Selanjutnya, ia berharap, PDI-P juga tidak hanya melemparkan kritik terhadap Nasdem atas dasar perbedaan sikap politik semata. Seharusnya semua perdebatan itu masuk ke definisi tata ulang kinerja. Alhasil, jika menteri diganti pun, bobotnya lebih pada kualitas dan perbaikan kinerja.
Untuk Nasdem, Yunarto sudah sering mengingatkan, persoalan sebenarnya bukan pada Anies. Namun, yang menimbulkan polemik adalah ketika nanti Nasdem akhirnya berkoalisi dengan dua partai oposisi. Jika itu dilakukan, artinya Nasdem sudah memilih bergabung dengan dua partai yang memiliki cara pandang berbeda tentang negara.
”Saya agak tetap tidak bisa membaca sebuah logika bahwa koalisi itu dilakukan dengan partai oposisi. Lalu, atas dasar apa berkoalisi dengan partai yang jelas-jelas sekarang berbeda, mulai dari urusan IKN (Ibu Kota Negara) berbeda, urusan BBM (bahan bakar minyak) berbeda? Artinya, kan, tidak ada yang selama ini digembar-gemborkan kesamaan platform, visi-misi. Jangan-jangan memang kepentingan politik pragmatis semata,” ucap Yunarto.
Semua ini kembali kepada Presiden Jokowi.
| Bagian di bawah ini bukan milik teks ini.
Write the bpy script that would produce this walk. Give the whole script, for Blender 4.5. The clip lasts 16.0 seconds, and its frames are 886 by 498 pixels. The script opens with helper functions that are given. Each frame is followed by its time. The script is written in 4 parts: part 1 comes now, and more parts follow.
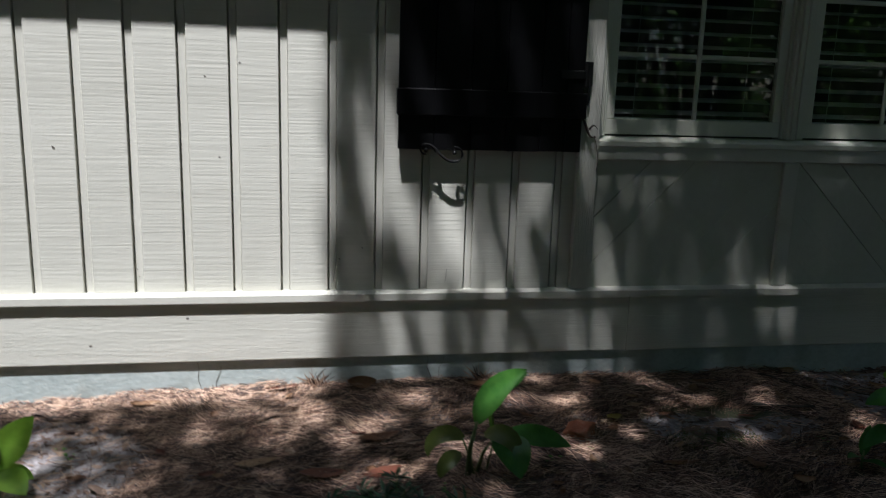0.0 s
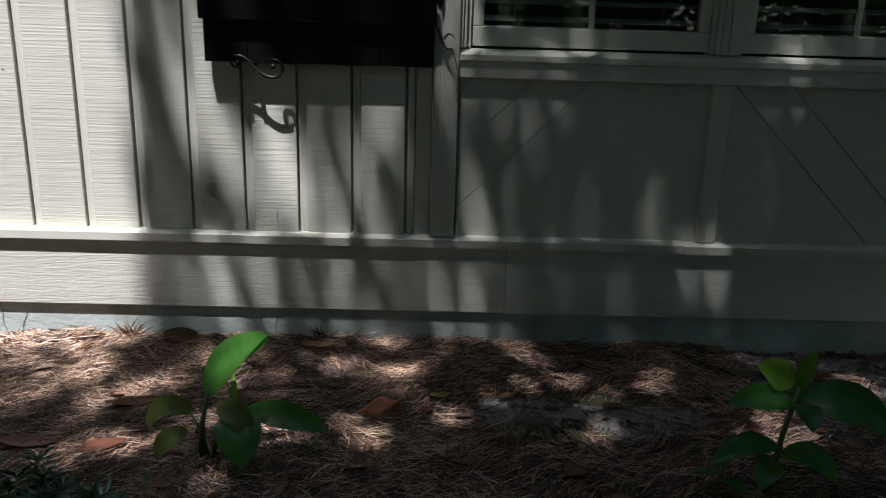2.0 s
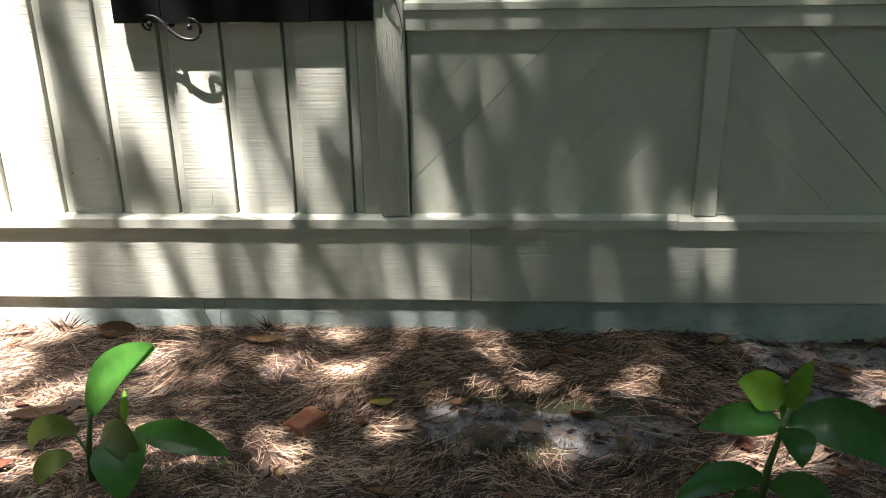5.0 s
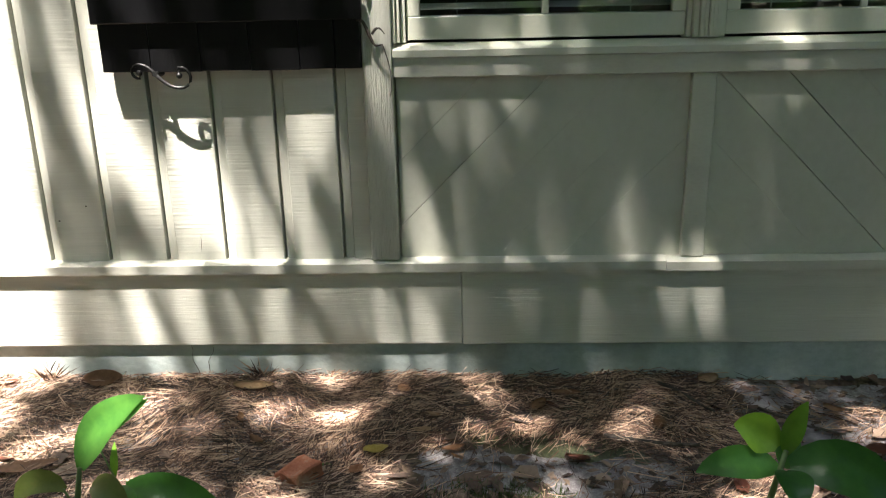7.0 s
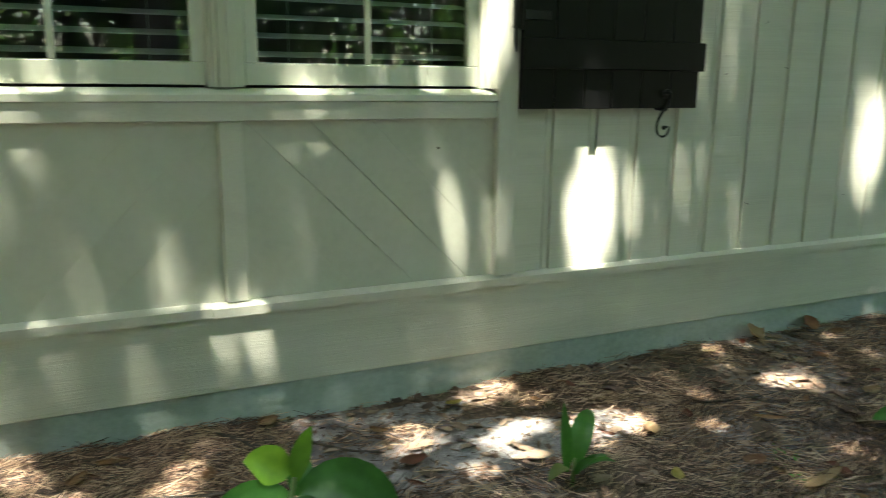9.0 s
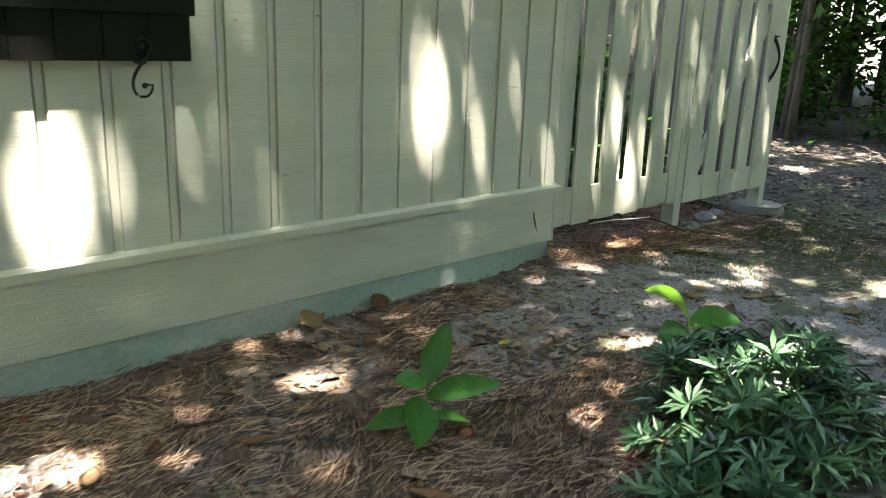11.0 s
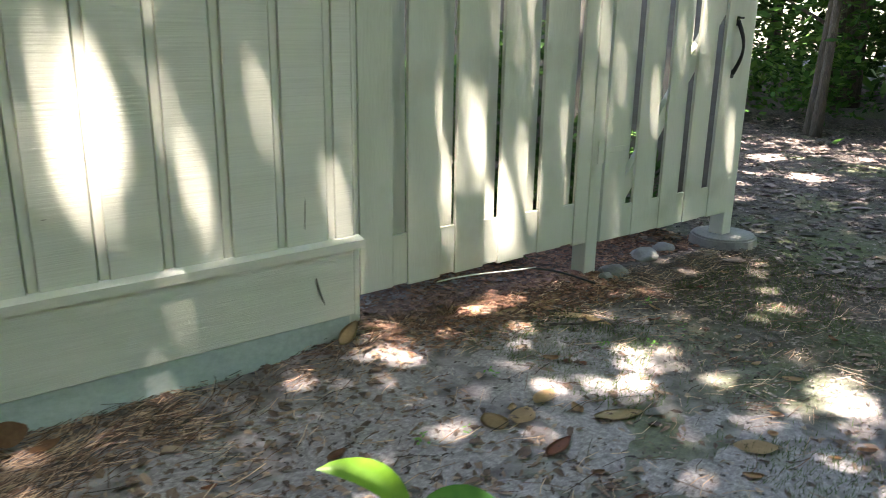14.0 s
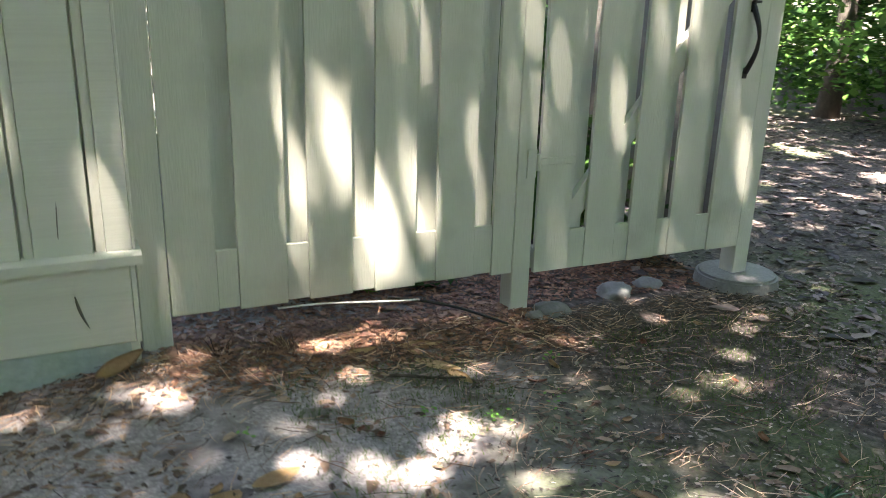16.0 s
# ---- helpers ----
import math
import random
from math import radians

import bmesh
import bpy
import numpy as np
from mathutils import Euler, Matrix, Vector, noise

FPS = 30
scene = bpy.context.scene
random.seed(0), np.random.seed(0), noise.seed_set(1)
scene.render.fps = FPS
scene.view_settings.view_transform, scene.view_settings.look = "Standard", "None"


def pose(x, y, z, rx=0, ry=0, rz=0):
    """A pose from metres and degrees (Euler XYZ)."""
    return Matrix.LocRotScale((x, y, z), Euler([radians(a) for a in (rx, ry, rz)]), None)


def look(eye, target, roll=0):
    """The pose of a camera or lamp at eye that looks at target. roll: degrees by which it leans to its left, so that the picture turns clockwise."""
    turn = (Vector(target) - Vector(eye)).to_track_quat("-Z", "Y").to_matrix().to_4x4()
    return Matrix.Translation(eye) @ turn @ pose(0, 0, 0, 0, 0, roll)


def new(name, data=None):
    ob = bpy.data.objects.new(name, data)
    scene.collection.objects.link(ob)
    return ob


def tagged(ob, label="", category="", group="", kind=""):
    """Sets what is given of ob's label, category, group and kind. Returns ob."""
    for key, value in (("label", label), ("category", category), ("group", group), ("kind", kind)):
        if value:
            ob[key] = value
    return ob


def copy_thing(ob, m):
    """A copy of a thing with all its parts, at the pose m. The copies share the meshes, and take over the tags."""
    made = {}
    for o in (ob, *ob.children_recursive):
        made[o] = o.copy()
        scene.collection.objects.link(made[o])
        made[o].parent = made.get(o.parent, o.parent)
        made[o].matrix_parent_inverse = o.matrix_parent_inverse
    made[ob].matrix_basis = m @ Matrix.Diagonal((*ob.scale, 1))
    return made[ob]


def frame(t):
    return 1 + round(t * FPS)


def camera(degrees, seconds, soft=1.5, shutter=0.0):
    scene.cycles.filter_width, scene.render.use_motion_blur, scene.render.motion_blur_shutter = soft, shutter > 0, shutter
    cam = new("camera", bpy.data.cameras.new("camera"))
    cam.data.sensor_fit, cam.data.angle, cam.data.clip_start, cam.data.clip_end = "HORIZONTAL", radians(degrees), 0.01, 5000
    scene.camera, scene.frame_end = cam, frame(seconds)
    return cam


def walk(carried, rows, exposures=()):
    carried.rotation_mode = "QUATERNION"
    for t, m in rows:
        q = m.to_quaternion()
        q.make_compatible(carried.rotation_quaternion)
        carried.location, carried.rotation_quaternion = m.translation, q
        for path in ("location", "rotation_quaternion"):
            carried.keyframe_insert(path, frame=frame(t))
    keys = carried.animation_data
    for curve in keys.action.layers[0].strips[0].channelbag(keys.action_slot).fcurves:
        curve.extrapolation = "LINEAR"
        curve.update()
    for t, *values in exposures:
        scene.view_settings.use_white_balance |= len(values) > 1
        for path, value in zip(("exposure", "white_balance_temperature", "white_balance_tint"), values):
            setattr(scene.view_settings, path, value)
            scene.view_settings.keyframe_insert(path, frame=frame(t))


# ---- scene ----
cam = camera(59.7, 16.0, soft=0.9, shutter=0.35)
PATH = [
    (0, (-0.082, 0.537, 1.447), (0.26, 2.466, 1.042), 1.8),
    (0.5, (0.241, 0.595, 1.395), (0.52, 2.515, 0.911), 4.6),
    (1, (0.597, 0.688, 1.401), (0.737, 2.618, 0.896), 3.9),
    (1.5, (0.914, 0.794, 1.361), (0.948, 2.73, 0.864), 2.4),
    (2, (1.109, 0.997, 1.32), (1.149, 2.921, 0.776), 1.7),
    (2.5, (1.262, 1.143, 1.282), (1.146, 3.057, 0.712), -1.0),
    (3, (1.399, 1.278, 1.288), (1.123, 3.169, 0.698), -2.0),
    (3.5, (1.463, 1.339, 1.327), (1.284, 3.232, 0.709), -0.8),
    (4, (1.465, 1.364, 1.31), (1.366, 3.26, 0.682), -0.5),
    (4.2, (1.47, 1.37, 1.309), (1.369, 3.26, 0.664), -0.6),
    (6.3, (1.452, 1.398, 1.306), (1.33, 3.281, 0.642), -0.9),
    (6.5, (1.443, 1.385, 1.31), (1.338, 3.272, 0.654), -1.1),
    (7, (1.442, 1.389, 1.334), (1.375, 3.304, 0.762), -1.2),
    (7.5, (1.442, 1.389, 1.339), (1.401, 3.321, 0.822), -0.8),
    (8, (1.517, 1.382, 1.264), (1.668, 3.328, 0.826), 1.0),
    (8.5, (1.575, 1.392, 1.306), (2.189, 3.243, 0.862), 1.8),
    (9, (1.772, 1.318, 1.293), (2.584, 3.095, 0.865), 0.6),
    (9.5, (1.922, 1.331, 1.251), (3.016, 2.946, 0.809), 1.1),
    (10, (2.198, 1.279, 1.283), (3.513, 2.696, 0.769), 1.4),
    (10.2, (2.322, 1.26, 1.296), (3.67, 2.636, 0.758), 1.9),
    (12.3, (3.701, 1.481, 1.297), (4.921, 2.998, 0.834), 0.9),
    (12.5, (3.806, 1.499, 1.292), (5.0, 3.039, 0.842), 0.5),
    (13, (4.136, 1.458, 1.308), (5.243, 3.055, 0.837), 0.7),
    (13.5, (4.379, 1.486, 1.302), (5.474, 3.078, 0.783), 0.6),
    (14, (4.612, 1.485, 1.334), (5.824, 2.974, 0.773), 0.9),
    (14.5, (4.94, 1.381, 1.363), (6.053, 2.934, 0.774), 1.1),
    (15, (5.24, 1.367, 1.373), (6.348, 2.915, 0.76), -0.1),
    (15.5, (5.62, 1.406, 1.387), (6.637, 3.03, 0.814), -1.0),
    (16, (5.984, 1.339, 1.309), (6.831, 3.053, 0.722), 1.6),
]
EXPOSURES = (
    (0.0, 1.05, 6000, 13), (1.0, 1.0, 6000, 14), (2.0, 1.2, 6150, 14), (2.5, 1.75, 6150, 12), (3.0, 1.65, 6300, 10), (3.5, 1.65, 6500, 9), (4.0, 2.3, 6600, 10), (7.0, 3.2, 6900, 11), (8.0, 3.5, 7000, 4), (9.0, 4.1, 7400, -2), (10.0, 4.25, 7550, 2), (13.0, 4.6, 7500, 13), (16.0, 4.5, 7400, 15),
)
walk(cam, [(t, look(eye, target, roll)) for t, eye, target, roll in PATH], EXPOSURES)

# ---- light ----
SUN = Vector((-0.55, -1.0, 3.4)).normalized()
world = bpy.data.worlds.new("sky")
scene.world = world
world.use_nodes = True
wn = world.node_tree
sky = wn.nodes.new("ShaderNodeTexSky")
sky.sky_type, sky.sun_disc = "NISHITA", False
sky.sun_elevation = math.asin(SUN.z)
sky.sun_rotation = math.atan2(SUN.x, SUN.y)
wn.links.new(sky.outputs["Color"], wn.nodes["Background"].inputs["Color"])
wn.nodes["Background"].inputs["Strength"].default_value = 0.05
sun = new("sun", bpy.data.lights.new("sun", "SUN"))
sun.data.energy, sun.data.angle, sun.data.color = 5.0, radians(0.55), (1.0, 0.98, 0.95)
sun.matrix_world = look(SUN * 30, (0, 0, 0))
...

Ketika Presiden Jokowi ingin menjadi king maker pada Pemilu 2024 mendatang atau minimal akan softlanding sebagai presiden dua periode, yang bisa menjadi modal utama keberhasilannya bukanlah kepiawaian, melainkan politik balas budi atau bagi-bagi kursi kepada partai-partai. ”Kalau approval rating (kepercayaan publik terhadap pemerintah) tinggi dan itu hanya bisa dilakukan melalui kinerja, itu sudah menjadi modal lebih dari cukup,” katanya.